Eliot: Bulldogs beat Colgate, will now take on North Dakota

Photo by Amanda O'Toole/MiHockey

 

By Darren Eliot – 

CINCINNATI, Ohio – The Ferris State Bulldogs take on North Dakota at 6:30 p.m. in the NCAA Midwest Regional Final in Cincinnati, Ohio (ESPNU for TV coverage). North Dakota upset regional No. 1 seed Wisconsin 5-2 on the strength of Rocco Grimaldi’s first hat trick of his collegiate career. The real story for North Dakota, though, was the continued strong play of the Drake Caggiula-Mark MacMillan-Michael Parks line. Parks opened the scoring on a feed from Caggiula and MacMillan scored the game-winner with 1:44 left in the third. In all the line counted six points with MacMillan going 1-2-3.

The Bulldogs – the only program from the state of Michigan to makes the field of sixteen – relied on Hobey Baker finalist CJ Motte yesterday afternoon. The junior netminder was outstanding in stopping all 35 Colgate shots on goal and particularly strong in backstopping the Bulldogs’ 5-for-5 penalty kill effort. It was a lone special-teams goal that proved the difference offensively as freshman Gerald Mayhew scored a power-play goal in the first period – his fourth goal overall in three straight games and coming off all tournament honors in the WCHA event last weekend.

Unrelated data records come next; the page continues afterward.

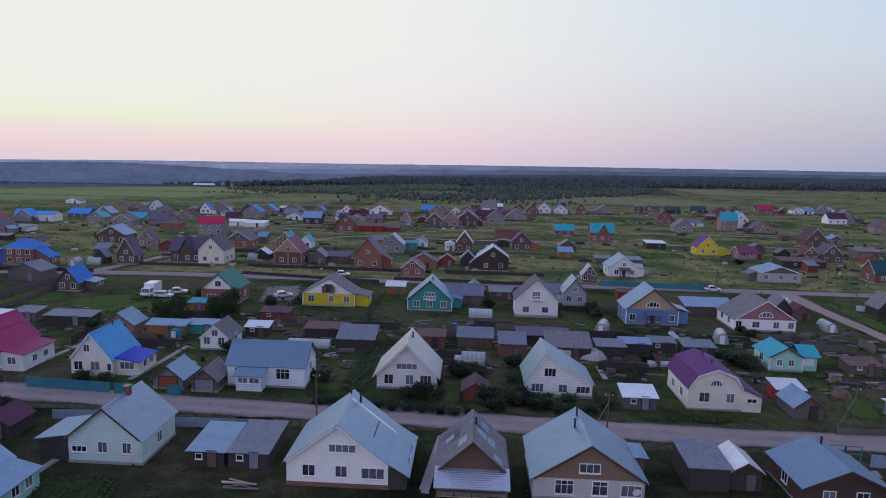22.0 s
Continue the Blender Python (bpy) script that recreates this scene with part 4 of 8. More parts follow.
house(-144.4, 90.6, 0, 7.2, 8.8, 3.2, 5.8, "g", "cream", "purple", shape="gambrel", front=[(.3,1.2,1.3,1.2),(.78,1.2,1.0,1.2)], archwin=True, archv=3.5, plinth=.25, annex=[("r",2.6,0,8,2.0,"cream","purple")], annexwin=[("r",.5,1.3,1.2,.5)], chim=[(.05,.3,.5,"pipe"),(.05,.7,.5,"pipe")], label="cream house with a purple gambrel metal roof")
house(-80.5, 73.8, 0, 10.3, 6.4, 2.9, 4.2, "s", "white", "purple2", front=[], ridgecap=True, over=.3, plinth=0, bay=(4.6,2.2,-.09), label="low white plastered building with a purple tiled metal roof")
house(-73.8, 97.8, 0, 8.8, 7.6, 2.8, 6.1, "g", "white", "slate", front=[(.52,1.0,1.2,1.2),(.83,1.0,1.0,1.2),(.5,3.4,1.0,1.1),(.17,1.2,.9,.6)], frontpatch=(0,.34,"creamyellow"), sidewall="creamyellow", chim=[(.05,.5,.8,"pipe")], label="small white house with a grey sheet roof")
house(-89.3, 102.6, 0, 3.5, 3.1, 2.0, 3.5, "s", "darkwood", "bluesilver", name="shed")
house(-87.3, 95.7, 0, 4.4, 3.9, 2.2, 3.2, "s", "darkwood", "slate", name="shed")
house(-85.0, 118.1, 0, 11.3, 3.9, 1.7, 2.0, "s", "red", "bluesilver", name="shed")
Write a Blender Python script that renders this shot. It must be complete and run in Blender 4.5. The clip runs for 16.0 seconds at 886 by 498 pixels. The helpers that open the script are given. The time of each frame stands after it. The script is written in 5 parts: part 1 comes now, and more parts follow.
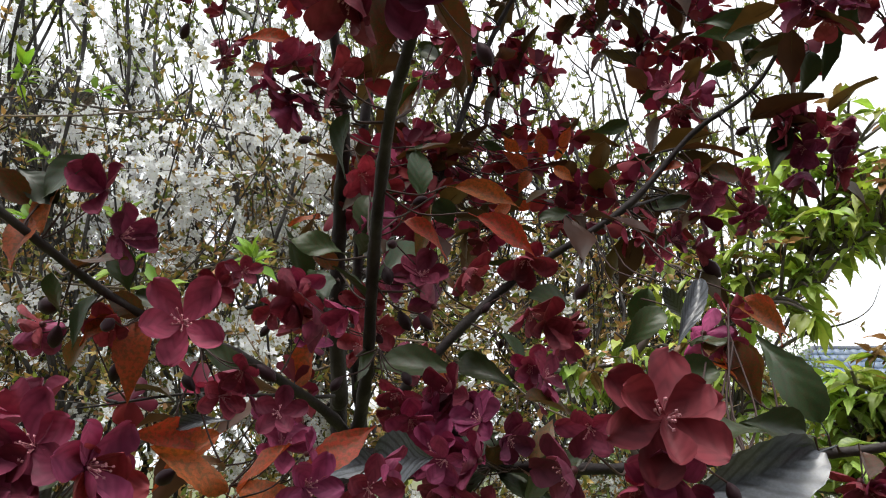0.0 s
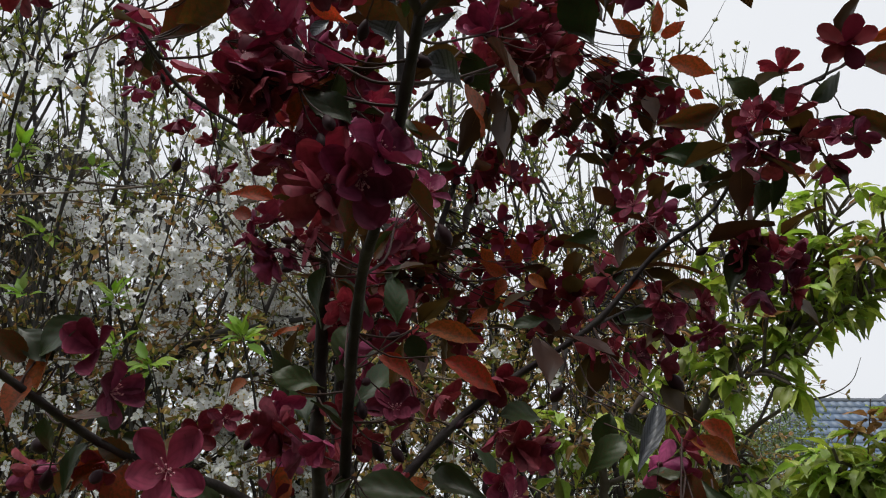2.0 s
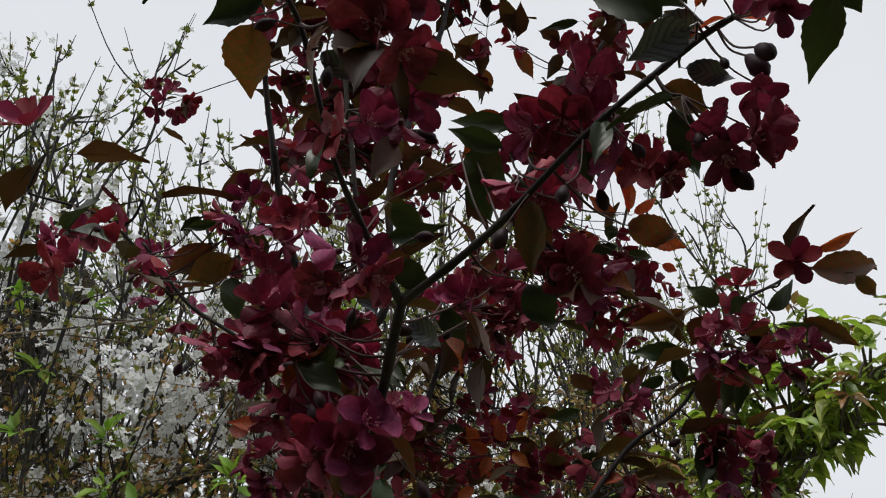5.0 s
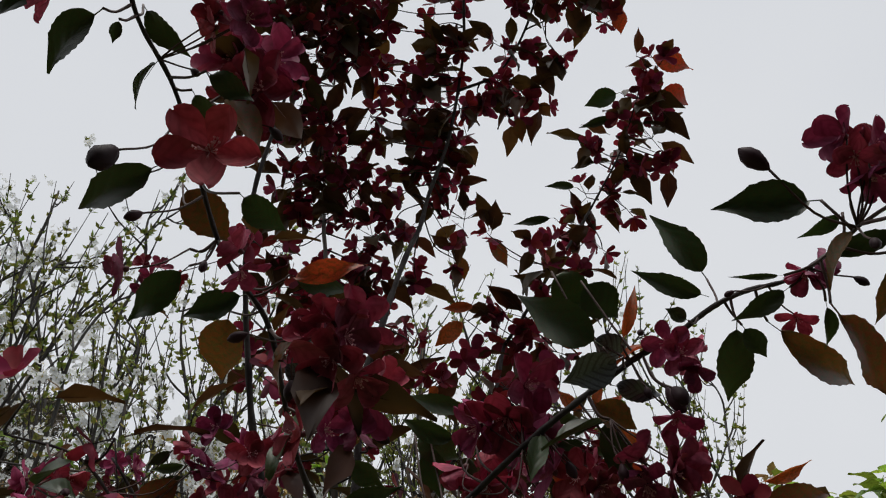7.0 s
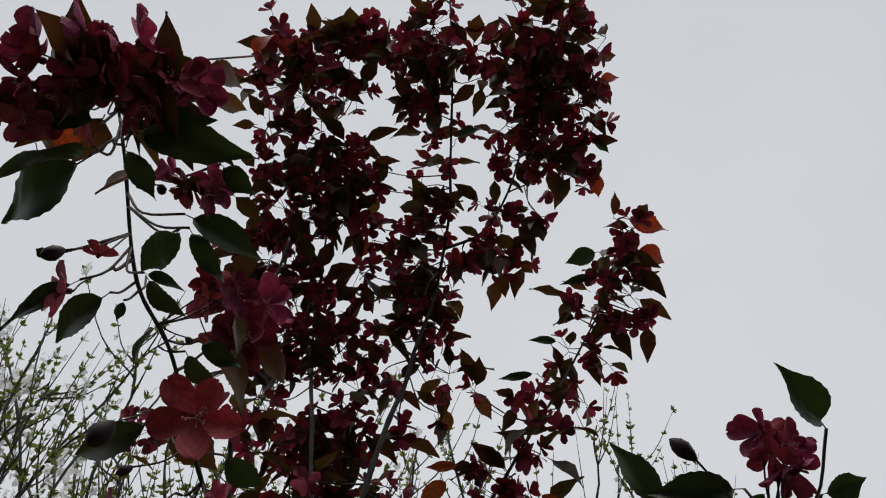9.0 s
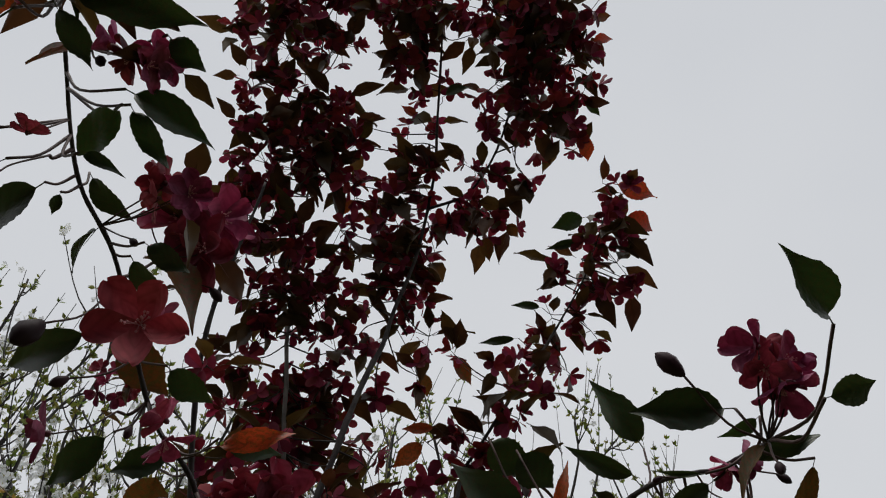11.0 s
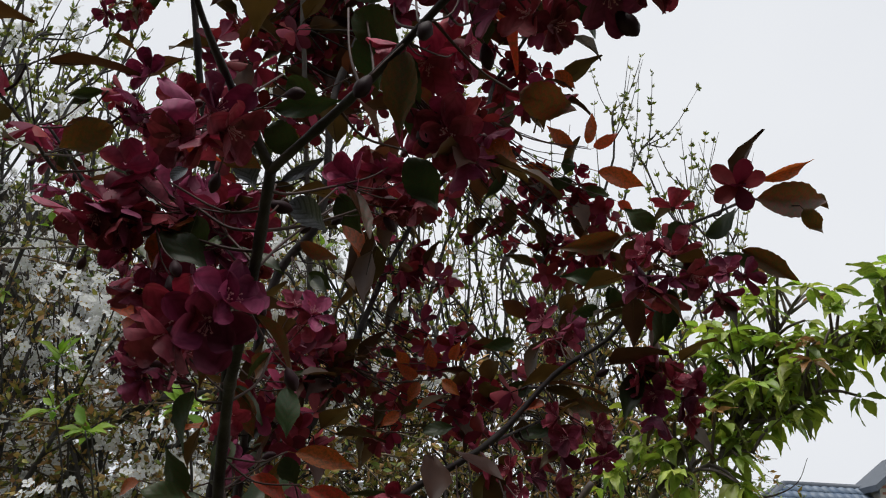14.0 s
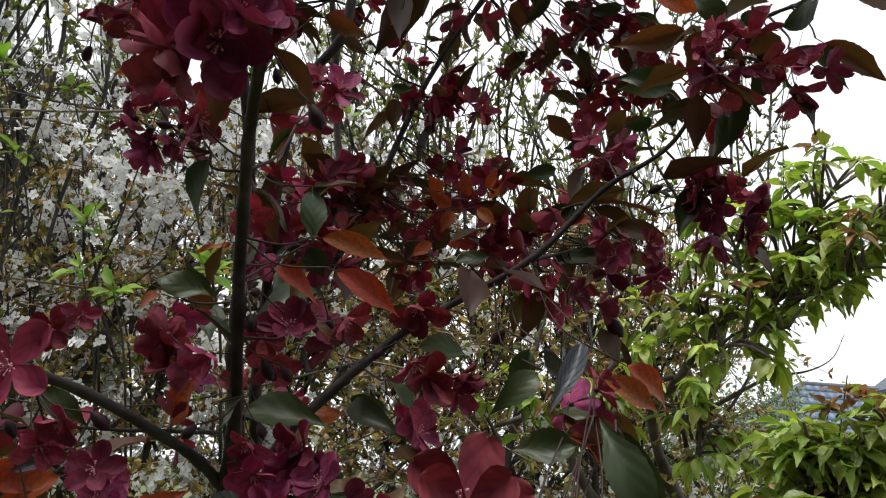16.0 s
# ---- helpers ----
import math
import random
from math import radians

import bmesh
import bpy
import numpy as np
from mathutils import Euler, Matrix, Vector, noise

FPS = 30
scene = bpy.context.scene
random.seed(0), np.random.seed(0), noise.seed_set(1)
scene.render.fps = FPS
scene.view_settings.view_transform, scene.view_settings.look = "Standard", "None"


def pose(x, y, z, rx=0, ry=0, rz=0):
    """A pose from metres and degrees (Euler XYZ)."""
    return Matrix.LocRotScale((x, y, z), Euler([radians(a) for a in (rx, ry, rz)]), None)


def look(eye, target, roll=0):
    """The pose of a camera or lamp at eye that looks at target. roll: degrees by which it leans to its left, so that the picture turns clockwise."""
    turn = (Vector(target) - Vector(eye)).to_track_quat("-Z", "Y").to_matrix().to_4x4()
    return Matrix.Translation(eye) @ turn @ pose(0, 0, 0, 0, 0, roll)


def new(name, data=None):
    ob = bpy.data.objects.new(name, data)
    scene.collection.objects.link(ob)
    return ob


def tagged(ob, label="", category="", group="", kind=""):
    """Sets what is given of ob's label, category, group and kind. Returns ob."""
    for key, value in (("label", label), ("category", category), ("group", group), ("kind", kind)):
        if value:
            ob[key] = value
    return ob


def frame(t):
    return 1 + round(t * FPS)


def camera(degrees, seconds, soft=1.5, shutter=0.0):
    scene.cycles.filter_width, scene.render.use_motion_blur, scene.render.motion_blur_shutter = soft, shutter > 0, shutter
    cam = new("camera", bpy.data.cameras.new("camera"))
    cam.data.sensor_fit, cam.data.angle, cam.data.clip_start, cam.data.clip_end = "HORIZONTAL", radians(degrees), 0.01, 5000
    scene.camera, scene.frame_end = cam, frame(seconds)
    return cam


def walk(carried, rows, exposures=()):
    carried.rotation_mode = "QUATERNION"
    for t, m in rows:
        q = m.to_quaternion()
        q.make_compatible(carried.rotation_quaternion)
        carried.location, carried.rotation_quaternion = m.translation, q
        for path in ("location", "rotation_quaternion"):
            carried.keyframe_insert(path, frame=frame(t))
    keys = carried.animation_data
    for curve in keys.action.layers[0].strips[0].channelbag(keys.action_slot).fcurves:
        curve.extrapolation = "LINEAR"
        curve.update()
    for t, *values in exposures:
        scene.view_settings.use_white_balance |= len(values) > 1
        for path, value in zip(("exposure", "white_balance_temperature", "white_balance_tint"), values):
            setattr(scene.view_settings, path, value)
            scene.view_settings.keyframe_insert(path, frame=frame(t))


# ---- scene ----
cam = camera(60.3, 16.0, soft=1.1)
# rows: seconds, eye, target, lean
PATH = [
    (0, (0.0553, 0.0187, 1.6213), (-0.0221, 1.6516, 2.0887), 0.8),
    (0.5, (0.0587, 0.0051, 1.6289), (-0.0187, 1.6295, 2.1253), 0.6),
    (1, (0.0595, -0.0051, 1.6382), (-0.0093, 1.6116, 2.1610), 0.5),
    (1.5, (0.0638, -0.0119, 1.6536), (-0.0026, 1.5972, 2.1984), 0.6),
    (2, (0.0714, -0.0281, 1.6638), (0.0068, 1.5716, 2.2375), 0.6),
    (2.5, (0.0756, -0.0374, 1.6705), (0.0145, 1.5495, 2.2774), 0.5),
    (3, (0.0799, -0.0374, 1.6765), (0.0170, 1.5402, 2.3072), 0.4),
    (3.2, (0.0816, -0.0416, 1.6833), (0.0195, 1.5317, 2.3242), 0.3),
    (5.3, (0.0816, -0.1045, 1.7283), (0.0331, 1.3923, 2.5333), 0.4),
    (5.5, (0.0850, -0.1071, 1.7317), (0.0391, 1.3779, 2.5588), 0.6),
    (6, (0.0909, -0.1292, 1.7488), (0.0536, 1.3124, 2.6481), 1.3),
    (6.5, (0.0884, -0.1462, 1.7590), (0.0587, 1.2614, 2.7127), 1.7),
    (7, (0.0978, -0.1717, 1.7785), (0.0774, 1.1934, 2.7926), 1.7),
    (7.5, (0.1020, -0.1963, 1.7895), (0.0926, 1.1390, 2.8410), 1.3),
    (8, (0.1003, -0.2253, 1.8091), (0.0935, 1.0633, 2.9175), 1.3),
    (8.5, (0.1045, -0.2372, 1.8091), (0.0935, 1.0013, 2.9745), 1.9),
    (8.7, (0.1062, -0.2448, 1.8091), (0.0935, 0.9741, 2.9940), 2.0),
    (10.8, (0.1182, -0.2218, 1.8099), (0.1283, 0.9656, 3.0263), 2.9),
    (11, (0.1173, -0.1989, 1.8057), (0.1334, 1.0336, 2.9761), 2.9),
    (11.5, (0.1114, -0.1454, 1.7870), (0.1351, 1.1764, 2.8555), 3.0),
    (11.8, (0.1130, -0.1351, 1.7819), (0.1445, 1.2172, 2.8112), 3.3),
    (12, (0.1148, -0.1232, 1.7742), (0.1470, 1.2385, 2.7917), 2.6),
    (12.5, (0.1292, -0.1139, 1.7666), (0.1564, 1.3149, 2.6871), 2.6),
    (12.8, (0.1334, -0.0808, 1.7436), (0.1606, 1.3838, 2.6056), 3.3),
    (13, (0.1351, -0.0714, 1.7343), (0.1598, 1.4186, 2.5520), 2.9),
    (13.5, (0.1394, -0.0501, 1.7122), (0.1487, 1.4756, 2.4611), 3.3),
    (14, (0.1360, -0.0510, 1.7029), (0.1028, 1.4994, 2.3998), 3.4),
    (14.5, (0.1292, -0.0519, 1.7020), (0.0663, 1.5104, 2.3676), 3.9),
    (15, (0.1300, -0.0357, 1.6952), (0.0485, 1.5368, 2.3352), 4.1),
    (15.5, (0.1351, -0.0093, 1.6723), (0.0527, 1.5903, 2.2426), 4.0),
    (16, (0.1292, 0.0247, 1.6527), (0.0527, 1.6507, 2.1414), 4.6),
]
EXPOSURES = [(0.0, 0.8), (1.5, 0.1), (3.0, -0.08), (5.5, -0.17), (7.0, -0.28), (8.7, -0.42), (11.0, -0.42), (12.5, -0.2), (13.5, -0.15), (14.5, 0.0), (15.2, 0.08), (16.0, 0.40)]
walk(cam, [(t, look(eye, target, roll)) for t, eye, target, roll in PATH], EXPOSURES)

# ---- light: a bright overcast sky ----
SUN_ELEVATION, SUN_ROTATION = 76.0, 205.0
world = bpy.data.worlds.new("overcast_sky")
scene.world = world
world.use_nodes = True
wn, wl = world.node_tree.nodes, world.node_tree.links
wn.clear()
sky = wn.new("ShaderNodeTexSky")
sky.sky_type, sky.sun_disc = "NISHITA", False
sky.sun_elevation, sky.sun_rotation = radians(SUN_ELEVATION), radians(SUN_ROTATION)
sky.dust_density, sky.air_density = 4.0, 1.0
cloud_noise = wn.new("ShaderNodeTexNoise")
cloud_noise.inputs["Scale"].default_value, cloud_noise.inputs["Detail"].default_value = 1.6, 3.0
cloud_ramp = wn.new("ShaderNodeValToRGB")
cloud_ramp.color_ramp.elements[0].position, cloud_ramp.color_ramp.elements[1].position = 0.3, 0.75
cloud_ramp.color_ramp.elements[0].color = (7.95, 8.22, 8.7, 1)
cloud_ramp.color_ramp.elements[1].color = (9.0, 9.2, 9.55, 1)
veil = wn.new("ShaderNodeMixRGB")
veil.inputs["Fac"].default_value = 0.985
backdrop = wn.new("ShaderNodeBackground")
backdrop.inputs["Strength"].default_value = 0.1
world_out = wn.new("ShaderNodeOutputWorld")
wl.new(cloud_noise.outputs["Fac"], cloud_ramp.inputs["Fac"])
wl.new(sky.outputs["Color"], veil.inputs["Color1"])
wl.new(cloud_ramp.outputs["Color"], veil.inputs["Color2"])
wl.new(veil.outputs["Color"], backdrop.inputs["Color"])
wl.new(backdrop.outputs["Background"], world_out.inputs["Surface"])
sun = new("sun", bpy.data.lights.new("sun", "SUN"))
sun.data.energy, sun.data.angle, sun.data.color = 2.5, radians(35), (1.0, 0.97, 0.92)
sun_way = Euler((radians(90 - SUN_ELEVATION), 0, radians(180 - SUN_ROTATION))).to_matrix().to_4x4()
sun.matrix_world = Matrix.Translation((0, 0, 20)) @ sun_way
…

The regional final pits the long history of North Dakota against the recent run of the Bulldogs. Coach Bob Daniels took his team to the national title game two years ago, falling to Boston College 4-1. That was the Bulldogs’ only Frozen Four appearance, as they try to make it to Philadelphia and make it two times in three seasons. Eight players who were part of the 2012 Frozen Four are upperclassmen on this team, so they have experience and prospective.

Coach Dave Hakstol has made the NCAA Tournament each of his 10 seasons behind the bench at his alma mater North Dakota. That stretch is part of the current run of twelve-straight appearances for the school, which his the longest current streak in college hockey. This current senior class, led by the son of former Spartan Craig Simpson, Dillon, has reached this point – the regional final – each year, only to have to watch the Frozen Four from afar. In fact, North Dakota last made the Frozen Four in 2005 and won the last of their seven national titles in 2000. With eight freshmen, many doubted this could be the year.

So, it is a match-up of recent success versus long-standing success. It comes down to one game. Both these teams like to get after it on the forechecking and are extremely disciplined in the neutral zone. This game will come down to establishing the forecheck. Which team has the forward push and which team has the back end puck movement to elude the pressure. Meaning, it will be a total team effort, whoever prevails. Neither has a real game-breaker, although Grimaldi might be close to fitting in that category for North Dakota, so it will be a battle of attrition.

Expect hard, honest hockey and exceptional goaltending. Be ready to be entertained.